Farzad Farhangian, a 47-year-old press attache at the Iranian Embassy in Brussels, arrived in Norway on Monday night and is planning to hand an application for asylum to Norwegian authorities Tuesday, his lawyer told Babylon & Beyond from Oslo.

Farhangian’s move marks the third time in less than a year that an Iranian diplomat has defected and applied for asylum in a Scandinavian country.

Saying he was angered by the crackdown on dissidents during the Iranian presidential elections last year, Farhangian slammed Tehran’s hard-line government at a news conference in Oslo on Tuesday and said he had joined the political opposition to President Mahmoud Ahmadinejad.

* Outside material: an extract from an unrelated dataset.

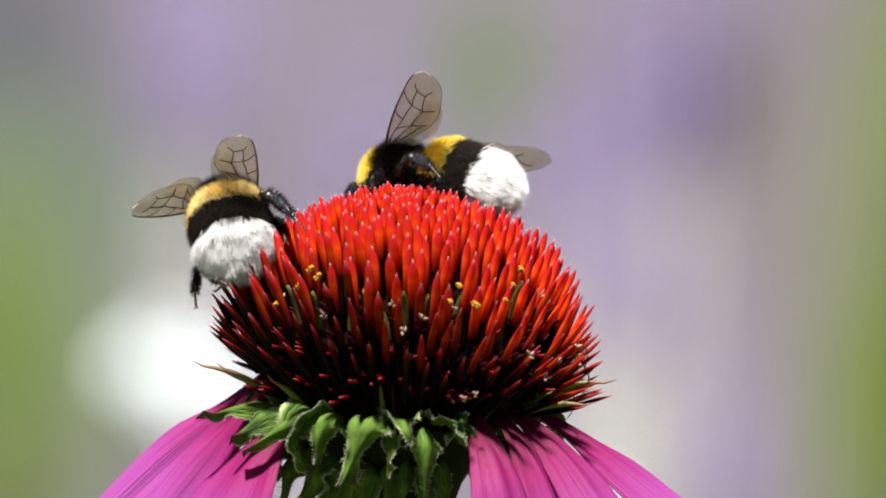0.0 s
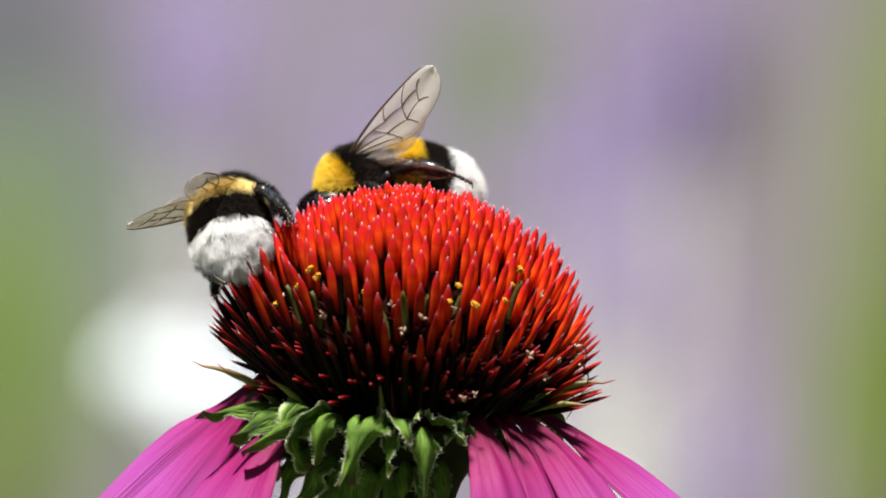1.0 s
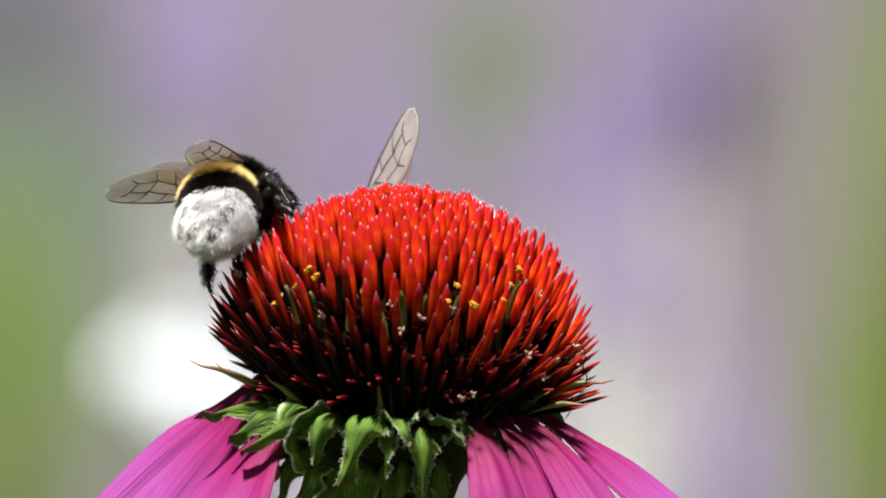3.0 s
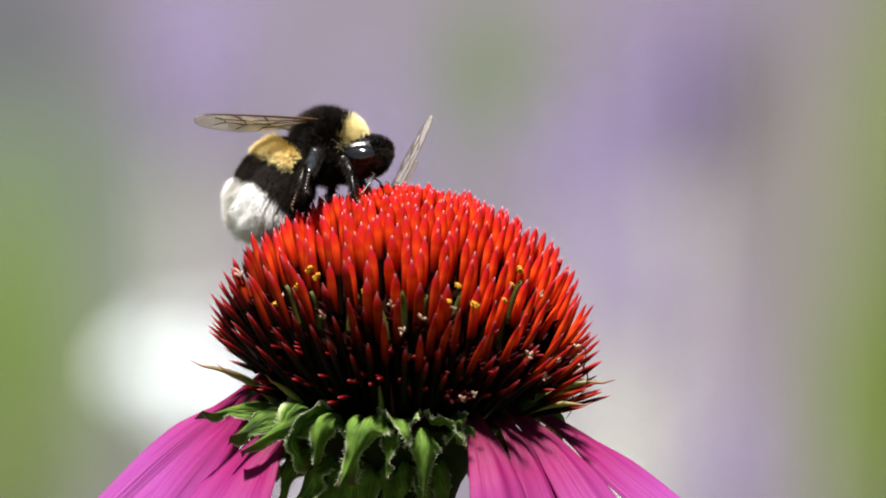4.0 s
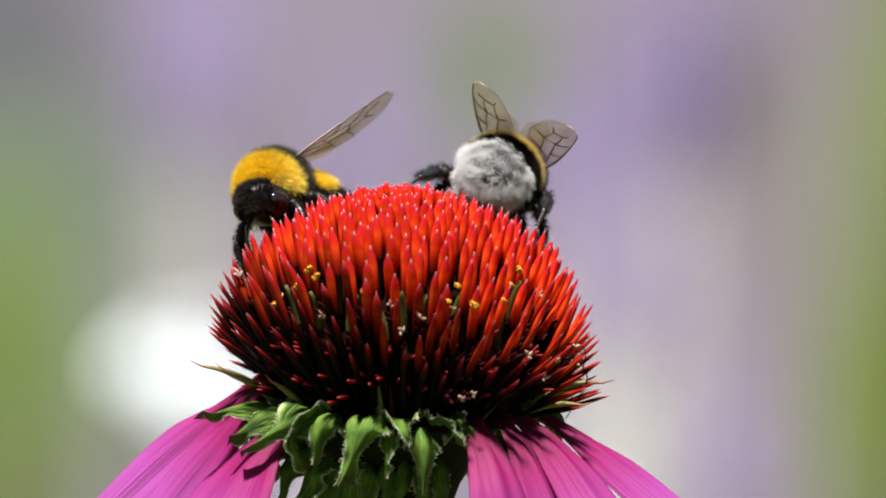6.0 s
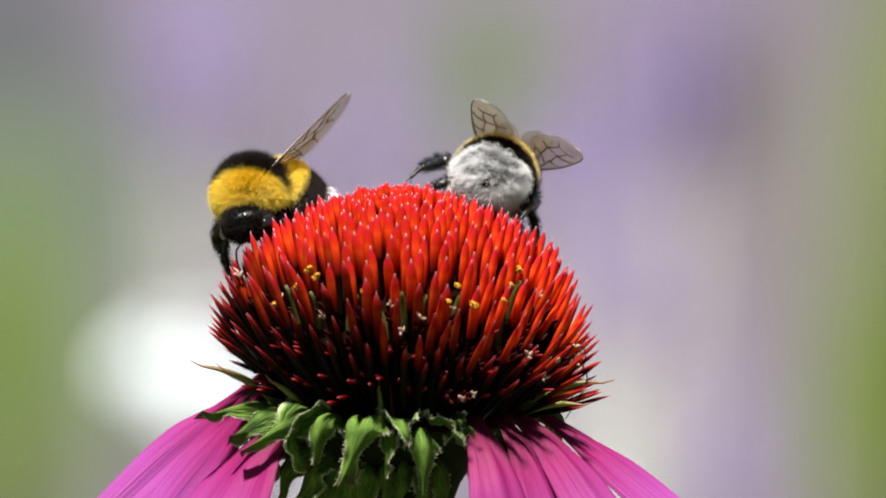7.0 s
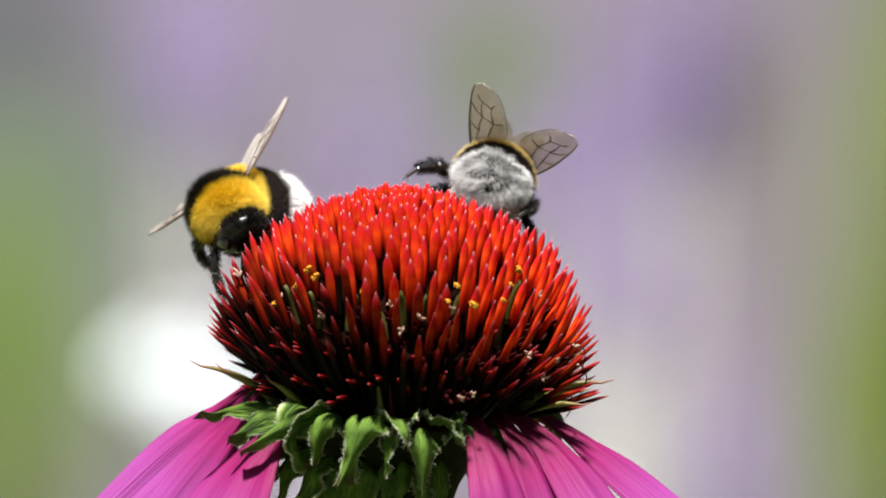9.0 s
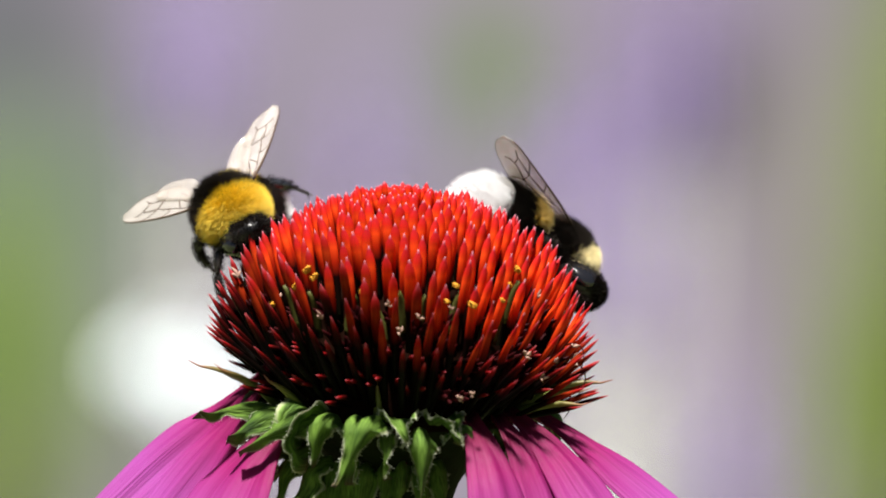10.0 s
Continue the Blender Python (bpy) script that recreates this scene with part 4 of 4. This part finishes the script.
    walk(parts_a["right"], [(t, pose(WING_ROOT[0] * MM, -WING_ROOT[1] * MM, WING_ROOT[2] * MM, rx, ry, rz)) for t, rx, ry, rz in (
        (0.0, 175.1, 32.0, -167.1), (0.5, 164.8, 35.2, -162.6), (0.8, 136.2, 25.2, 174.0), (1.0, -177.2, 45.7, 170.2), (1.5, 144.2, 24.7, -179.5), (2.0, 164.5, 20.4, 175.9), (2.5, 145.9, 23.3, 175.5), (2.7, 142.4, 23.2, 175.4), (3.3, -160.2, 15.9, -155.7), (3.8, -168.4, 21.2, -155.1), (4.0, -170.4, 12.3, -140.3), (4.2, -179.4, 6.2, -161.9), (4.5, -162.6, 33.5, -85.8), (4.75, -176.1, 19.3, -136.5), (5.0, -173.8, 0.9, 179.2), (5.5, 177.9, 10.1, -176.8), (5.7, 173.1, 10.2, -173.7), (6.8, 161.7, 1.9, -154.0), (7.0, 162.6, 9.0, -153.5), (7.5, 179.1, 12.8, -158.0), (8.0, 179.7, 10.0, -157.4), (8.5, -179.7, 8.8, -155.8), (9.0, 173.8, 9.3, -160.1), (9.2, 171.1, 9.4, -175.2), (9.5, 170.0, 2.7, 165.4), (9.7, -171.6, 25.4, -168.1), (10.0, -171.3, 19.0, -132.2))])
    walk(parts_a["middle_left"], [(t, pose(HIPS["middle"][0] * MM, HIPS["middle"][1] * MM, HIPS["middle"][2] * MM, rx, ry, rz)) for t, rx, ry, rz in (
        (0.0, -43.7, 1.9, 79.3), (0.5, -39.3, -8.7, 74.7), (1.0, -38.7, -7.6, 72.7), (1.5, -19.4, -8.9, 68.0), (2.0, -19.1, -0.8, 63.5), (2.5, -8.4, -4.6, 56.8), (2.7, -11.2, -6.1, 62.8), (3.8, 0.0, 0.0, 0.0), (10.0, 0.0, 0.0, 0.0))])
    walk(parts_a["hind_right"], [(t, pose(HIPS["hind"][0] * MM, -HIPS["hind"][1] * MM, HIPS["hind"][2] * MM, rx, ry, rz)) for t, rx, ry, rz in (
        (0.0, -36.6, -41.1, 20.2), (0.5, -26.4, -49.9, 18.1), (1.0, -25.2, -47.7, 11.3), (1.5, -12.3, -21.5, -5.7), (2.0, -9.9, -5.6, 3.1), (2.5, -3.2, -12.2, 0.9), (2.7, -2.8, -13.2, 6.3), (3.8, -14.2, -3.1, 67.8), (4.0, -13.9, -2.1, 71.3), (4.25, -41.0, -25.2, 37.5), (4.5, -54.6, -58.6, 6.7), (5.0, 2.4, 5.4, -28.5), (5.7, 0.0, 0.0, 0.0), (7.0, 6.2, 9.3, 3.8), (7.5, 9.5, -3.1, 3.9), (8.5, 20.4, 6.8, 10.2), (9.0, 16.2, 5.5, 6.4), (9.5, 0.0, 0.0, 0.0), (10.0, 0.0, 0.0, 0.0))])
    walk(parts_a["hind_left"], [(t, pose(HIPS["hind"][0] * MM, HIPS["hind"][1] * MM, HIPS["hind"][2] * MM, rx, ry, rz)) for t, rx, ry, rz in (
        (0.0, -14.5, -57.4, -89.8), (0.5, -17.5, -52.9, -56.4), (1.0, -20.3, -54.2, -47.5), (1.5, -28.4, -36.8, -47.1), (2.0, -35.2, -42.1, -81.8), (2.5, -31.8, -28.9, -61.3), (2.7, -32.6, -31.7, -64.0), (3.8, 0.0, 0.0, 0.0), (4.5, 0.0, 0.0, 0.0), (5.0, -26.2, 3.1, -60.1), (5.5, -21.0, 0.9, -58.1), (7.0, 5.2, 7.0, -15.0), (7.5, 2.7, -0.4, -27.7), (8.5, 5.7, 7.0, -25.2), (9.0, 5.1, 5.7, -22.6), (9.5, 0.0, 0.0, 0.0), (10.0, 0.0, 0.0, 0.0))])

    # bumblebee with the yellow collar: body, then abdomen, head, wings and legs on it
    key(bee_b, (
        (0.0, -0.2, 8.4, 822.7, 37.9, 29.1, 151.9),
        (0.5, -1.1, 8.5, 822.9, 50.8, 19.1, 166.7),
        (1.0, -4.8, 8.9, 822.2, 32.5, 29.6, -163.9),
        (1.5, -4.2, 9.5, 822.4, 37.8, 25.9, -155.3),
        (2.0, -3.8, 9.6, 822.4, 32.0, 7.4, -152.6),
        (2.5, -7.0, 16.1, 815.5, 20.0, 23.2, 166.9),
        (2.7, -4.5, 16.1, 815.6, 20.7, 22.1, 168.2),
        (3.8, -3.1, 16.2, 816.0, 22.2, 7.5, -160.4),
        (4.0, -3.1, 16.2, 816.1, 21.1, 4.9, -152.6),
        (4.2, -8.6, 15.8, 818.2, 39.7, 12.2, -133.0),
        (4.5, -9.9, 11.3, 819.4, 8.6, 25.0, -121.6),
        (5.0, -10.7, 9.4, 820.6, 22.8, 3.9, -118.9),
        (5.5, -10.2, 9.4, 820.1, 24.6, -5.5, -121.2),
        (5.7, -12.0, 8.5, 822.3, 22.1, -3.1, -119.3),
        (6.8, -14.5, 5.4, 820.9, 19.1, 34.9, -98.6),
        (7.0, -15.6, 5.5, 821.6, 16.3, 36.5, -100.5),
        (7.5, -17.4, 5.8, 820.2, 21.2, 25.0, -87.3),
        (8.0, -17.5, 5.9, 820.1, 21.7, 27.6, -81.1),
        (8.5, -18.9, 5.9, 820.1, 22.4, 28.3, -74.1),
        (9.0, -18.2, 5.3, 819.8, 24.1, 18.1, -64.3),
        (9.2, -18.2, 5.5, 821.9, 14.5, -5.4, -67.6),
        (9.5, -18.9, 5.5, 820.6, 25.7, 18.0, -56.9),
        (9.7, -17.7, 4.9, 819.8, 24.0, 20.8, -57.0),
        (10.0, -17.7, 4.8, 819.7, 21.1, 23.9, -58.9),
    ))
    walk(parts_b["abdomen"], [(t, pose(*[c * MM for c in WAIST], rx, ry, rz)) for t, rx, ry, rz in (
        (0.0, -53.2, -26.0, 33.5), (0.5, -59.5, -28.0, 15.4), (1.0, -76.2, -34.3, 28.1), (1.5, -81.4, -34.8, 24.5), (2.0, -56.5, -20.7, 6.0), (2.5, -4.7, -11.8, 22.4), (2.7, -4.0, -11.7, 23.6), (3.8, -0.3, -23.9, 18.6), (4.0, 1.6, -25.5, 12.4), (4.2, 2.2, -32.3, 5.1), (4.5, 4.7, -48.7, -15.6), (5.0, 16.2, -75.1, -28.0), (5.5, 16.2, -75.1, -28.0), (5.7, 23.6, -73.9, -40.6), (6.8, 30.2, -63.7, -96.3), (7.0, 24.4, -64.5, -93.7), (7.5, 5.9, -42.0, -65.4), (8.0, 4.2, -41.8, -70.8), (8.5, 3.4, -44.8, -78.5), (9.0, -1.6, -36.0, -81.8), (9.2, -1.3, -27.4, -65.9), (9.5, 56.6, -47.4, -63.0), (9.7, 62.0, -50.1, -65.8), (10.0, 65.2, -50.3, -70.2))])
    walk(parts_b["head"], [(t, pose(*[c * MM for c in NECK], 0, a, b)) for t, a, b in (
        (0.0, 62, 0), (0.5, 62, 0), (1.0, 64, 0), (1.5, 64, 0), (2.0, 66, 0), (2.5, 69, 0), (2.7, 69, 0), (3.8, 66, 0), (4.0, 66, 0), (4.2, 64, 0), (4.5, 62, 0), (5.0, 62, 0), (5.5, 62, 0), (5.7, 62, 0), (6.8, 52, 0), (7.0, 52, 0), (7.5, 52, 0), (8.0, 52, 0), (8.5, 52, 0), (9.0, 52, 0), (9.2, 52, 0), (9.5, 52, 0), (9.7, 52, 0), (10.0, 52, 0))])
    walk(parts_b["left"], [(t, pose(WING_ROOT[0] * MM, WING_ROOT[1] * MM, WING_ROOT[2] * MM, rx, ry, rz)) for t, rx, ry, rz in (
        (0.0, 170.4, 6.0, 141.6), (0.5, 162.5, 7.7, 130.8), (1.0, 104.5, -5.6, 141.6), (1.5, 115.7, 1.8, 130.1), (2.0, 119.3, -4.5, 114.7), (2.5, 114.6, -32.7, 113.2), (2.7, 99.0, -28.8, 141.0), (3.8, 63.3, -37.5, 103.8), (4.0, 55.5, -31.4, 101.0), (4.2, 93.0, -20.5, 116.2), (4.5, 149.3, -24.3, 143.4), (5.0, 149.3, -24.3, 143.4), (5.5, 157.2, -28.4, 138.1), (5.7, 156.8, -18.8, 134.8), (6.8, 120.4, -4.7, 148.7), (7.0, 120.5, 4.2, 147.5), (7.5, 128.4, -9.2, 139.2), (8.0, 118.8, -9.1, 137.2), (8.5, 120.0, -4.7, 137.9), (9.0, 141.6, -6.5, 130.0), (9.2, 159.4, -10.3, 124.8), (9.5, 150.6, 7.4, 136.8), (9.7, 147.7, -3.0, 138.5), (10.0, 154.3, -0.7, 137.3))])
    walk(parts_b["right"], [(t, pose(WING_ROOT[0] * MM, -WING_ROOT[1] * MM, WING_ROOT[2] * MM, rx, ry, rz)) for t, rx, ry, rz in (
        (0.0, -179.7, -0.3, -141.1), (0.5, 172.4, 1.0, -156.7), (1.0, 150.1, 41.4, 137.3), (1.5, 173.4, 13.8, -148.7), (2.0, 164.1, 7.8, -163.8), (2.5, 175.6, -12.2, -97.3), (2.7, 178.6, -8.8, -97.5), (3.8, -175.5, -1.4, -123.4), (4.0, -175.0, 2.1, -132.7), (4.2, -177.5, 21.3, -143.8), (4.5, -176.0, 8.3, -143.4), (5.0, -176.0, 8.3, -143.4), (5.5, -176.1, 8.0, -144.6), (5.7, -176.3, 15.0, -143.1), (6.8, -179.7, 44.1, -146.0), (7.0, -178.4, 41.0, -144.7), (7.5, -178.6, 33.7, -142.9), (8.0, 176.1, 38.7, -152.9), (8.5, 175.0, 44.0, -152.7), (9.0, 172.7, 35.2, -162.9), (9.2, 164.3, 26.0, -165.1), (9.5, 167.5, 35.6, -158.5), (9.7, 169.2, 32.3, -156.3), (10.0, 161.6, 30.5, -155.2))])
    walk(parts_b["hind_right"], [(t, pose(HIPS["hind"][0] * MM, -HIPS["hind"][1] * MM, HIPS["hind"][2] * MM, rx, ry, rz)) for t, rx, ry, rz in (
        (0.0, 0.0, 0.0, 0.0), (5.7, 0.0, 0.0, 0.0), (7.0, 41.3, -17.6, 26.9), (7.5, 9.7, -6.3, -28.4), (8.5, 14.5, -11.4, -55.8), (9.0, -1.7, -8.6, -75.6), (9.5, -10.9, -16.4, -96.0), (10.0, -16.7, -24.4, -99.1))])
    walk(parts_b["middle_right"], [(t, pose(HIPS["middle"][0] * MM, -HIPS["middle"][1] * MM, HIPS["middle"][2] * MM, rx, ry, rz)) for t, rx, ry, rz in (
        (0.0, 0.0, 0.0, 0.0), (5.7, 0.0, 0.0, 0.0), (7.0, 2.8, 8.1, 18.0), (7.5, 12.0, -3.0, -27.1), (8.5, 32.3, 7.3, -7.1), (9.0, 16.7, 12.9, -42.8), (9.5, 26.6, 8.8, -43.3), (10.0, 25.8, 14.3, -37.2))])
    walk(parts_b["hind_left"], [(t, pose(HIPS["hind"][0] * MM, HIPS["hind"][1] * MM, HIPS["hind"][2] * MM, rx, ry, rz)) for t, rx, ry, rz in (
        (0.0, 0.0, 0.0, 0.0), (5.7, 0.0, 0.0, 0.0), (7.0, 13.4, -16.8, 36.5), (7.5, 22.5, 0.8, 6.6), (8.5, 25.4, -6.7, -7.9), (9.0, 27.2, 5.1, -21.4), (9.5, 23.7, 2.5, -48.6), (10.0, 42.1, -4.3, -28.9))])


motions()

“I’m apologizing to the Iranian people. During the last 30 years I was of service to the Iranian people, 23 of them in the diplomatic service, but the deviation that the Iranian republic has reached leaves me no choice. I hope to be a voice of the opposition,” Agence-France Presse quoted Farhangian as saying before reporters.

Arild Humlen, a Norwegian lawyer who first met with Farhangian on Tuesday morning, says his client is receiving protection from Norwegian authorities.

According to Humlen, Farhangian had for some time expressed strong criticism toward the Iranian government. When a delegation of Iranian officials from Tehran recently showed up in Brussels to put some pressure on the diplomat, Farhangian knew it was time to go, Humlen said.

On his arrival in Norway, Farhangian joined a former colleague from the Iranian Foreign Ministry: Mohammad Reza Heydari, the former consul at the Iranian Embassy in Oslo who resigned earlier this year in protest of the government and became a campaigner for the Iranian political opposition.

Rahman Saki of the Norwegian-Iranian Support Committee in Oslo told Babylon & Beyond that he and Heydari have been working together since the former diplomat’s resignation in January. Together, they’ve reached out to Iranian diplomats and supported those who’ve contemplated quitting.

“We’ve been active in working with diplomats after Heydari came out and announced that he had resigned. Me and Heydari work very close. … We’ve sent faxes to them, and we’ve called Iranian diplomats and talked to them,” he said.

They reached Farhangian, who, according to Saki, contacted Heydari, an old friend, for advice. Discussions went on for months before Farhangian decided to take the final step, Saki said. He also said that Farhangian arrived in Oslo with his wife and son.

Saki says more Iranian diplomats are thinking of resigning from their posts.

“There are several who are interested, but the situation is difficult,” he said.

Just a few days ago, the former charge d’affaires at the Iranian Embassy in Finland announced that he had resigned. At first, Hossein Alizadeh remained tight-lipped about whether he would stay in Finland, but media reports said Monday that he would apply for political asylum there. Heydari obtained political asylum in Norway earlier this year.